• [Your instructions] Retype the opening lines of the listing below, ending with the line that contains "# ---- building", and leave out any pictures.

☆ ☆ ☆ ☆

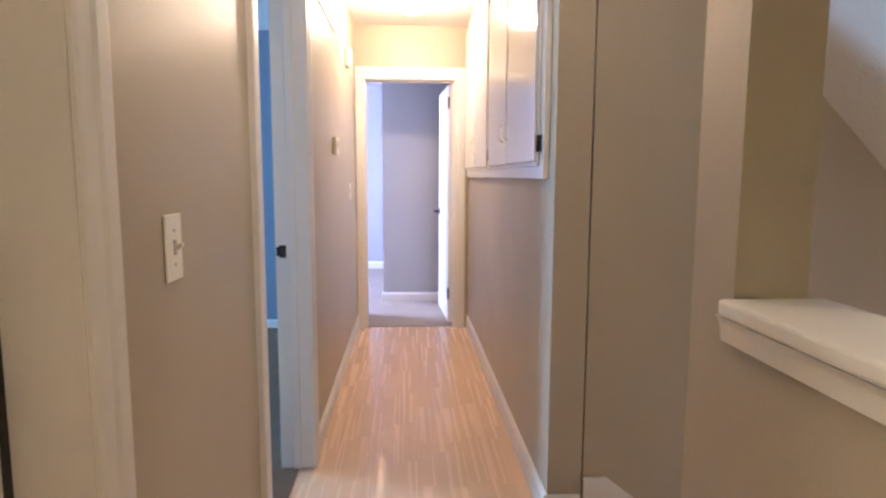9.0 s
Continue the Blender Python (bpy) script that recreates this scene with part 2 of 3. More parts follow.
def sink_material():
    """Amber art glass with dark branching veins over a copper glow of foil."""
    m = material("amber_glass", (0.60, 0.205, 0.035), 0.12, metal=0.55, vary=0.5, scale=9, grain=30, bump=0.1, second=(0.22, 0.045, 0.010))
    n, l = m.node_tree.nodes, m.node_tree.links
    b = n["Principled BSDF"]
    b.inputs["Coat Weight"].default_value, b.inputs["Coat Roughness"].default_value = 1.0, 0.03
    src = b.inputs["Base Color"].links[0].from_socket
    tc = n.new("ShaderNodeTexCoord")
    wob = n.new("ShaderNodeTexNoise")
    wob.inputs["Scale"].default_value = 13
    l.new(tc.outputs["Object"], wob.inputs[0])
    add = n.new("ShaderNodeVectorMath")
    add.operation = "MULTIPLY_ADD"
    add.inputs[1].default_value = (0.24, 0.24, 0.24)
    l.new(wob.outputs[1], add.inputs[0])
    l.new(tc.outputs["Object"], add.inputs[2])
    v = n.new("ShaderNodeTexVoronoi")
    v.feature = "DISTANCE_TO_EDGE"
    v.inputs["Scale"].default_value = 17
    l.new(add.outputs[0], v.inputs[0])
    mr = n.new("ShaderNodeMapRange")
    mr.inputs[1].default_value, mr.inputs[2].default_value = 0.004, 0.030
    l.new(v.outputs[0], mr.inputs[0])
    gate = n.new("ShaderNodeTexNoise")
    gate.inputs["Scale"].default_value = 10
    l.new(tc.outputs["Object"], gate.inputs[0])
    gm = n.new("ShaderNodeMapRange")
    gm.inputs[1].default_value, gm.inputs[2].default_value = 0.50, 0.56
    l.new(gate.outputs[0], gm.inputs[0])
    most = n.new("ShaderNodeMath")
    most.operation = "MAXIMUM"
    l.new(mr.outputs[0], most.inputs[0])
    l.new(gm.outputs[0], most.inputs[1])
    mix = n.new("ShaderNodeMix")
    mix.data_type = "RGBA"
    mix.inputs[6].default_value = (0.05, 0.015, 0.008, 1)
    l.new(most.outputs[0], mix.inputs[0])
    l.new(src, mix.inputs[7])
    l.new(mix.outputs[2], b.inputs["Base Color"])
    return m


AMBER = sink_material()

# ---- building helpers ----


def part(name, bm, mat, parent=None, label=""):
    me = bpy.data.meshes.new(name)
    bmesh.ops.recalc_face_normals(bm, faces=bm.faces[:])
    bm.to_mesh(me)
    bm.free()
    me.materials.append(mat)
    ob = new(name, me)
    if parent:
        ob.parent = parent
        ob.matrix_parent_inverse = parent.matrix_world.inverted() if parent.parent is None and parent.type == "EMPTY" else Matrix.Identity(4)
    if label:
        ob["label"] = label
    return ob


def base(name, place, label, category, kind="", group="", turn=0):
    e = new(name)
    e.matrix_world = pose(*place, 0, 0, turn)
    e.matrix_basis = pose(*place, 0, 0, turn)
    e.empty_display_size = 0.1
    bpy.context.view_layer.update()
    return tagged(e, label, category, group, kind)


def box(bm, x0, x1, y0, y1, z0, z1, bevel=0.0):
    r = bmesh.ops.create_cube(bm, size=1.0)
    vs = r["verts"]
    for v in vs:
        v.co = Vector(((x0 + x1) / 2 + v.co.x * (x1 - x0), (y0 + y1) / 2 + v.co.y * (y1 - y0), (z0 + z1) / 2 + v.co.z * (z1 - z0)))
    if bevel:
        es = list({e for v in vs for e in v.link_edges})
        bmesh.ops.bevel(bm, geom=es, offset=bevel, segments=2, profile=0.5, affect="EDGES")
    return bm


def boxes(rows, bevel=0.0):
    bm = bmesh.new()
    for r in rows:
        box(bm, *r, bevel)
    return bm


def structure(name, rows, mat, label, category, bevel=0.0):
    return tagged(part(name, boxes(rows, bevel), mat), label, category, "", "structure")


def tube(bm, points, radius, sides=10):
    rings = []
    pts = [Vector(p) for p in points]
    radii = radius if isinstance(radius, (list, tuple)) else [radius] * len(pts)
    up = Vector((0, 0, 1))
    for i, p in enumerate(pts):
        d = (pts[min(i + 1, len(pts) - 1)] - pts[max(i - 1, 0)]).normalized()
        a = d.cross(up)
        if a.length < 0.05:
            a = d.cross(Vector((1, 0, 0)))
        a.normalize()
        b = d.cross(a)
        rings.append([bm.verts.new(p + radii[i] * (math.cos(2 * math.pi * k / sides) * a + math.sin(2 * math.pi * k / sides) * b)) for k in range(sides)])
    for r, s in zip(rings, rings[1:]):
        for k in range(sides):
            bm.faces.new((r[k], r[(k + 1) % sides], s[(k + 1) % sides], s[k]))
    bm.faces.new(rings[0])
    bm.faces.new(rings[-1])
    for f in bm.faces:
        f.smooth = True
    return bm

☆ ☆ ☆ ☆

• [Complete response]
9.0 s
Continue the Blender Python (bpy) script that recreates this scene with part 2 of 3. More parts follow.
def sink_material():
    """Amber art glass with dark branching veins over a copper glow of foil."""
    m = material("amber_glass", (0.60, 0.205, 0.035), 0.12, metal=0.55, vary=0.5, scale=9, grain=30, bump=0.1, second=(0.22, 0.045, 0.010))
    n, l = m.node_tree.nodes, m.node_tree.links
    b = n["Principled BSDF"]
    b.inputs["Coat Weight"].default_value, b.inputs["Coat Roughness"].default_value = 1.0, 0.03
    src = b.inputs["Base Color"].links[0].from_socket
    tc = n.new("ShaderNodeTexCoord")
    wob = n.new("ShaderNodeTexNoise")
    wob.inputs["Scale"].default_value = 13
    l.new(tc.outputs["Object"], wob.inputs[0])
    add = n.new("ShaderNodeVectorMath")
    add.operation = "MULTIPLY_ADD"
    add.inputs[1].default_value = (0.24, 0.24, 0.24)
    l.new(wob.outputs[1], add.inputs[0])
    l.new(tc.outputs["Object"], add.inputs[2])
    v = n.new("ShaderNodeTexVoronoi")
    v.feature = "DISTANCE_TO_EDGE"
    v.inputs["Scale"].default_value = 17
    l.new(add.outputs[0], v.inputs[0])
    mr = n.new("ShaderNodeMapRange")
    mr.inputs[1].default_value, mr.inputs[2].default_value = 0.004, 0.030
    l.new(v.outputs[0], mr.inputs[0])
    gate = n.new("ShaderNodeTexNoise")
    gate.inputs["Scale"].default_value = 10
    l.new(tc.outputs["Object"], gate.inputs[0])
    gm = n.new("ShaderNodeMapRange")
    gm.inputs[1].default_value, gm.inputs[2].default_value = 0.50, 0.56
    l.new(gate.outputs[0], gm.inputs[0])
    most = n.new("ShaderNodeMath")
    most.operation = "MAXIMUM"
    l.new(mr.outputs[0], most.inputs[0])
    l.new(gm.outputs[0], most.inputs[1])
    mix = n.new("ShaderNodeMix")
    mix.data_type = "RGBA"
    mix.inputs[6].default_value = (0.05, 0.015, 0.008, 1)
    l.new(most.outputs[0], mix.inputs[0])
    l.new(src, mix.inputs[7])
    l.new(mix.outputs[2], b.inputs["Base Color"])
    return m


AMBER = sink_material()

# ---- building helpers ----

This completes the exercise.